U.S. home sales slid 1.2% in January to slowest pace since 2015

A "sold" sign outside a home in Mt. Lebanon, Penn., in January.
A “sold” sign outside a home in Mt. Lebanon, Penn., in January.
(Gene J. Puskar / Associated Press)

U.S. home sales fell 1.2% in January to their slowest pace in more than three years as persistent affordability problems put a harsh chill on the real estate market.

The National Assn. of Realtors said Thursday that sales of existing homes declined 1.2% last month to a seasonally adjusted annual rate of 4.94 million, the slowest sales rate since November 2015.

During the last 12 months, sales have plunged 8.5%. Would-be homebuyers are increasingly priced out of the market as years of climbing prices and strained inventories have made buying too costly. A solid job market has done little to boost sales, with the sharpest annual sales declines among homes priced less than $250,000.

Some home shoppers are calling it quits, convinced that prices have peaked »


Still, prospective buyers may find some relief as average mortgage rates have declined this year and price growth has slowed.
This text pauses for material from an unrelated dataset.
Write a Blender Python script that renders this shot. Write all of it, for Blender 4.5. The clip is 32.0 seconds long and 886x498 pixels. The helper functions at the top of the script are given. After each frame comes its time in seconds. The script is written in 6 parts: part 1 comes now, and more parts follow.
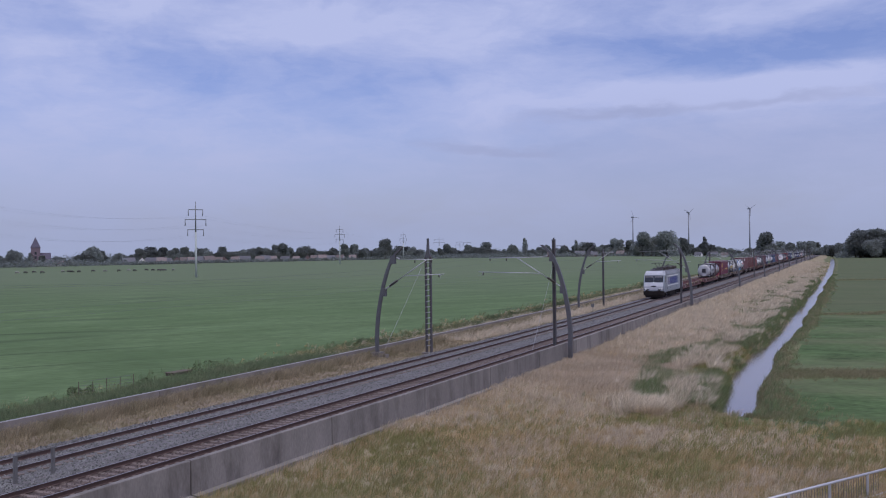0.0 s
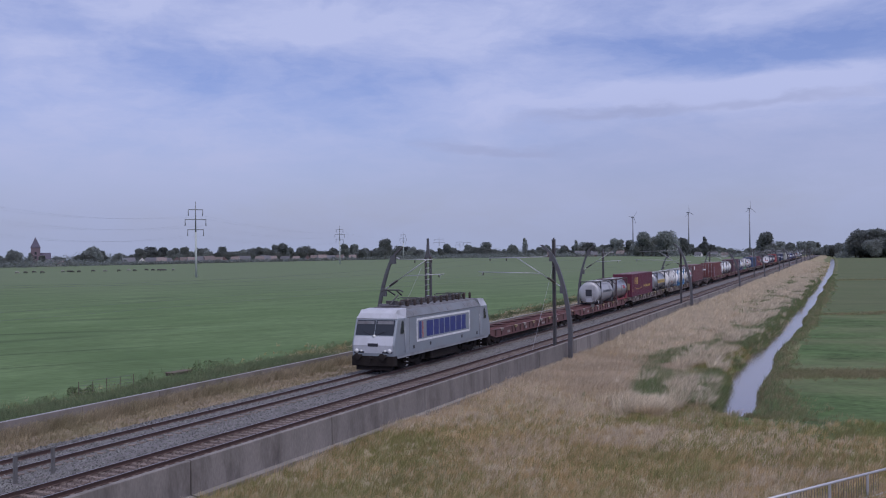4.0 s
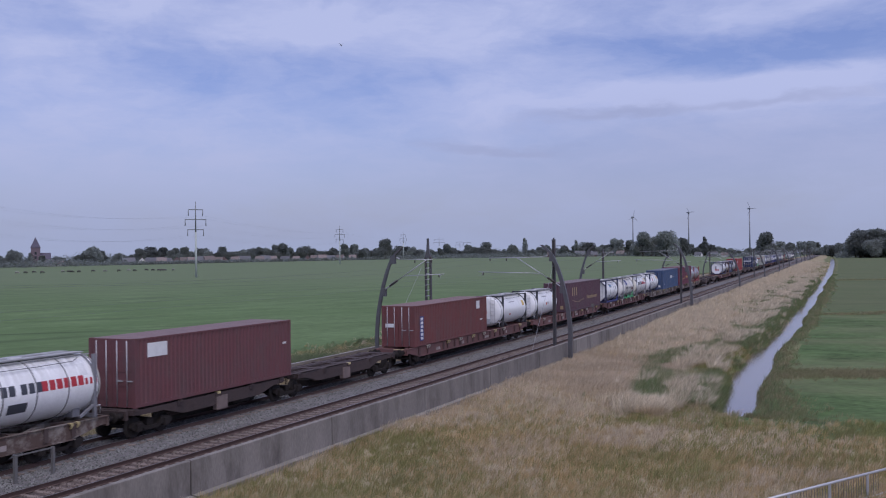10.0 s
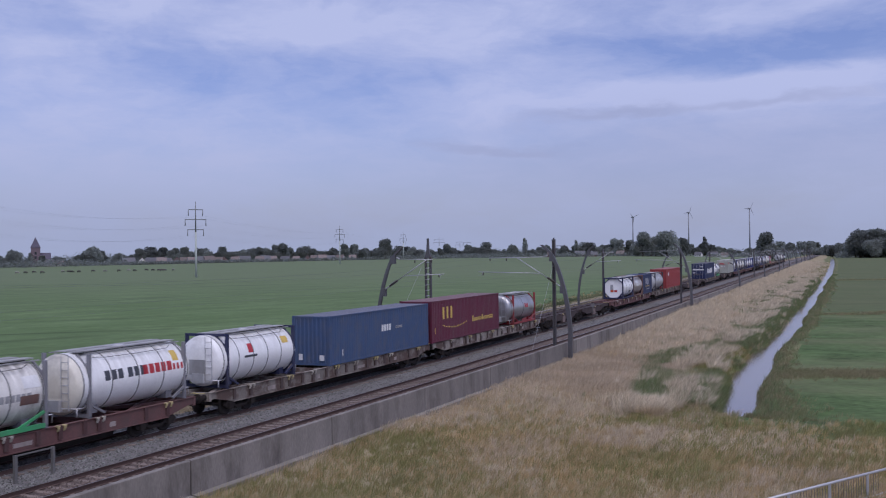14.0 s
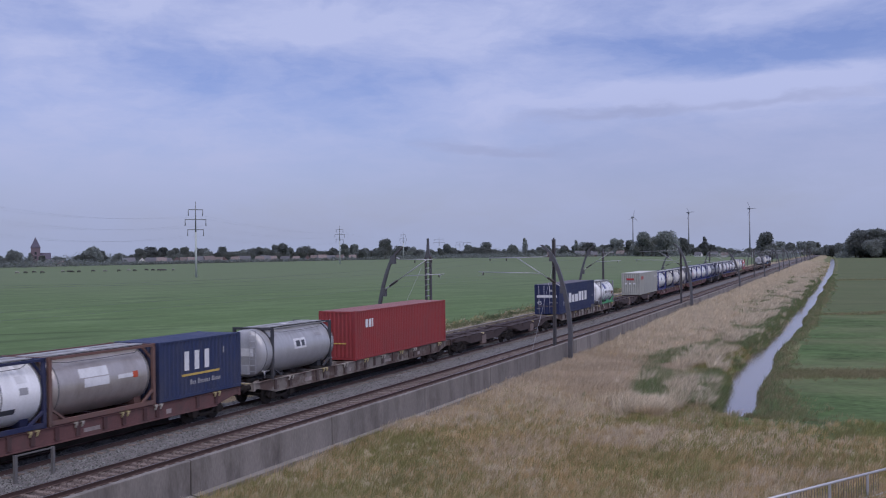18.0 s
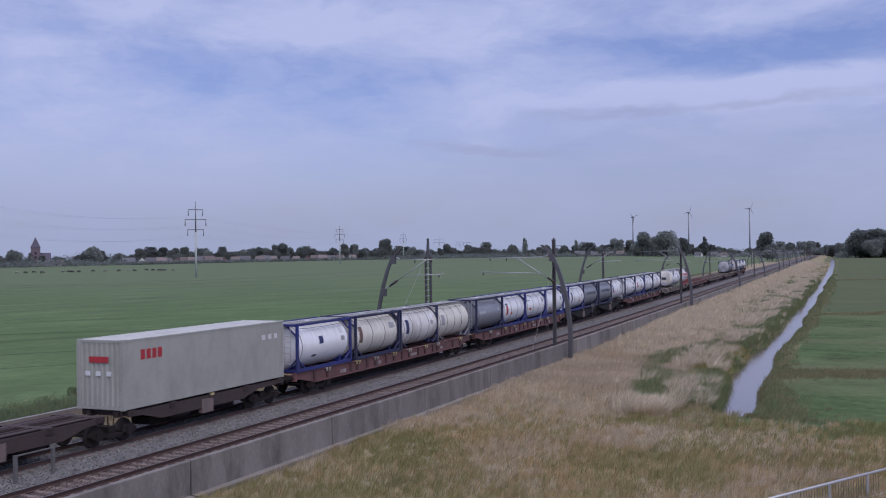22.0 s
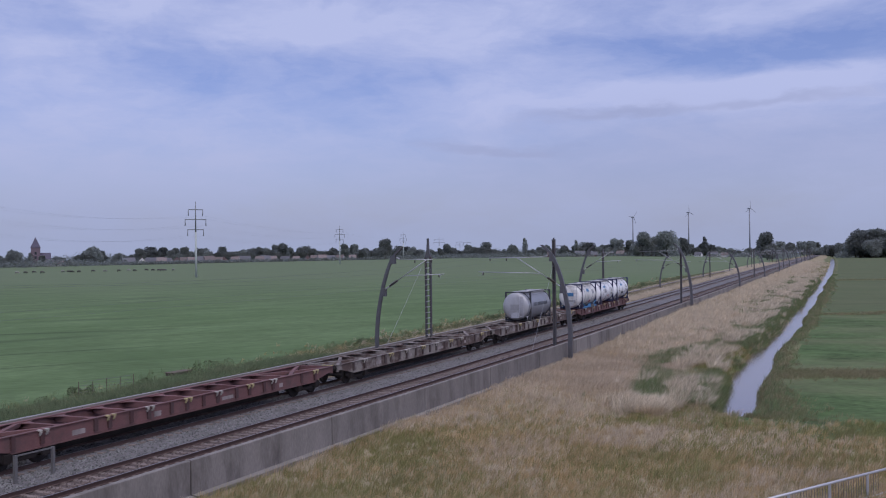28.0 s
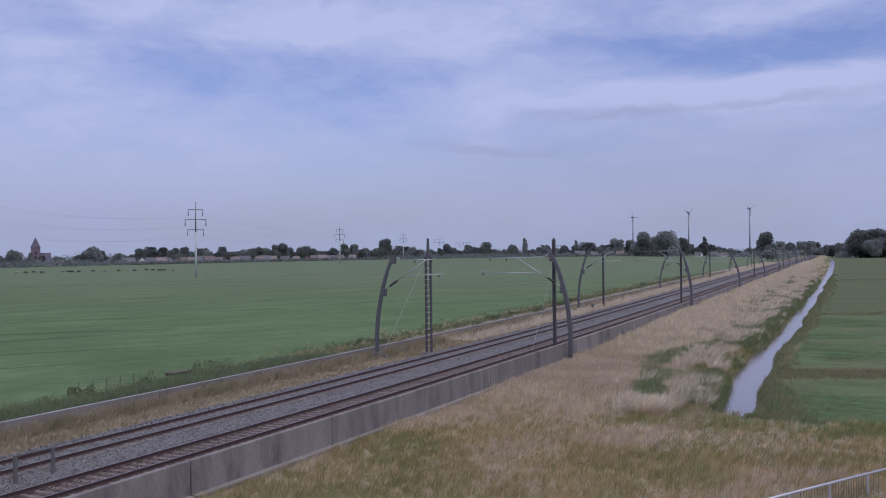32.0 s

The median sales price in January was $247,500, a slight increase of 2.8% from a year earlier. After eclipsing wage gains for several years, home prices in this report are now rising at a slower rate than average hourly earnings.

On a monthly basis, home sales fell in the Midwest, South and West. Sales increased in the Northeast.

In January, the most recent data show, Southern California home sales dropped to their lowest level since 2007.